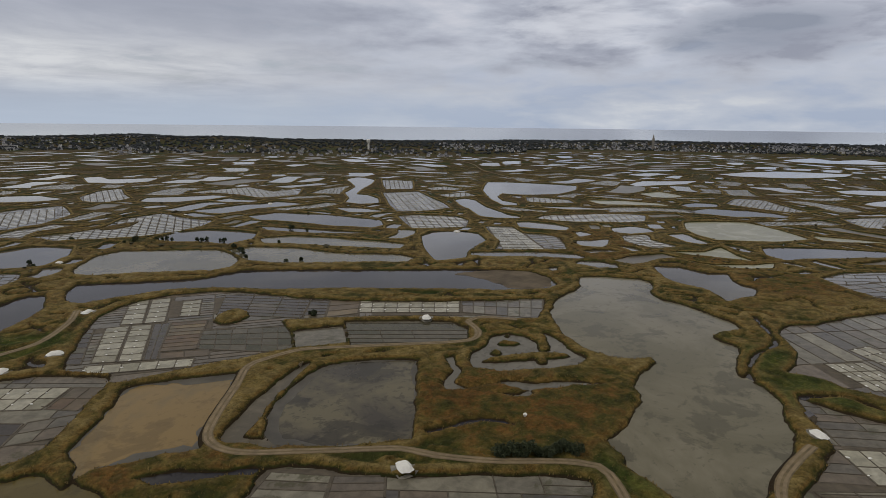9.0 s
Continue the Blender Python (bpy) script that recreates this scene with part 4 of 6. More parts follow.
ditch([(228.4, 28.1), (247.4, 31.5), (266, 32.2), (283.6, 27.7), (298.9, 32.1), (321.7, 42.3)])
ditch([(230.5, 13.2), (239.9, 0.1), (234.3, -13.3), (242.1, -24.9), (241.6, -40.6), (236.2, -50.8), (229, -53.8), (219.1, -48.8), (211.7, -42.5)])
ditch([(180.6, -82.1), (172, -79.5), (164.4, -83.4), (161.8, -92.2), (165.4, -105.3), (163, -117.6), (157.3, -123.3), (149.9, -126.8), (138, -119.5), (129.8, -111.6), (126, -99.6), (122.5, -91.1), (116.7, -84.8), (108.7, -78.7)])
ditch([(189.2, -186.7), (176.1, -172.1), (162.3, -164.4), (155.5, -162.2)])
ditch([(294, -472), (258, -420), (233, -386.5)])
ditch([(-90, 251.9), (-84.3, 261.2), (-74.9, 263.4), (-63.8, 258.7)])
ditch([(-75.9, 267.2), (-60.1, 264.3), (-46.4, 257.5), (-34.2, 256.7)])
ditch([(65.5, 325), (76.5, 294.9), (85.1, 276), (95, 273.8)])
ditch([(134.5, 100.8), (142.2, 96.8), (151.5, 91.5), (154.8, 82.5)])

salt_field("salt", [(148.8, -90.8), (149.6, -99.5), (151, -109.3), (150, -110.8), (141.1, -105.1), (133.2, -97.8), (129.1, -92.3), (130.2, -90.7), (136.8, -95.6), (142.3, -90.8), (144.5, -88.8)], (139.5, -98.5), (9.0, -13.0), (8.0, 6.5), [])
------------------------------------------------
* [WORK INSTRUCTIONS]
Reproduce the full listing faithfully, but do not carry over any pictures.

* [COMPLETED TASK]
9.0 s
Continue the Blender Python (bpy) script that recreates this scene with part 4 of 6. More parts follow.
ditch([(228.4, 28.1), (247.4, 31.5), (266, 32.2), (283.6, 27.7), (298.9, 32.1), (321.7, 42.3)])
ditch([(230.5, 13.2), (239.9, 0.1), (234.3, -13.3), (242.1, -24.9), (241.6, -40.6), (236.2, -50.8), (229, -53.8), (219.1, -48.8), (211.7, -42.5)])
ditch([(180.6, -82.1), (172, -79.5), (164.4, -83.4), (161.8, -92.2), (165.4, -105.3), (163, -117.6), (157.3, -123.3), (149.9, -126.8), (138, -119.5), (129.8, -111.6), (126, -99.6), (122.5, -91.1), (116.7, -84.8), (108.7, -78.7)])
ditch([(189.2, -186.7), (176.1, -172.1), (162.3, -164.4), (155.5, -162.2)])
ditch([(294, -472), (258, -420), (233, -386.5)])
ditch([(-90, 251.9), (-84.3, 261.2), (-74.9, 263.4), (-63.8, 258.7)])
ditch([(-75.9, 267.2), (-60.1, 264.3), (-46.4, 257.5), (-34.2, 256.7)])
ditch([(65.5, 325), (76.5, 294.9), (85.1, 276), (95, 273.8)])
ditch([(134.5, 100.8), (142.2, 96.8), (151.5, 91.5), (154.8, 82.5)])

salt_field("salt", [(148.8, -90.8), (149.6, -99.5), (151, -109.3), (150, -110.8), (141.1, -105.1), (133.2, -97.8), (129.1, -92.3), (130.2, -90.7), (136.8, -95.6), (142.3, -90.8), (144.5, -88.8)], (139.5, -98.5), (9.0, -13.0), (8.0, 6.5), [])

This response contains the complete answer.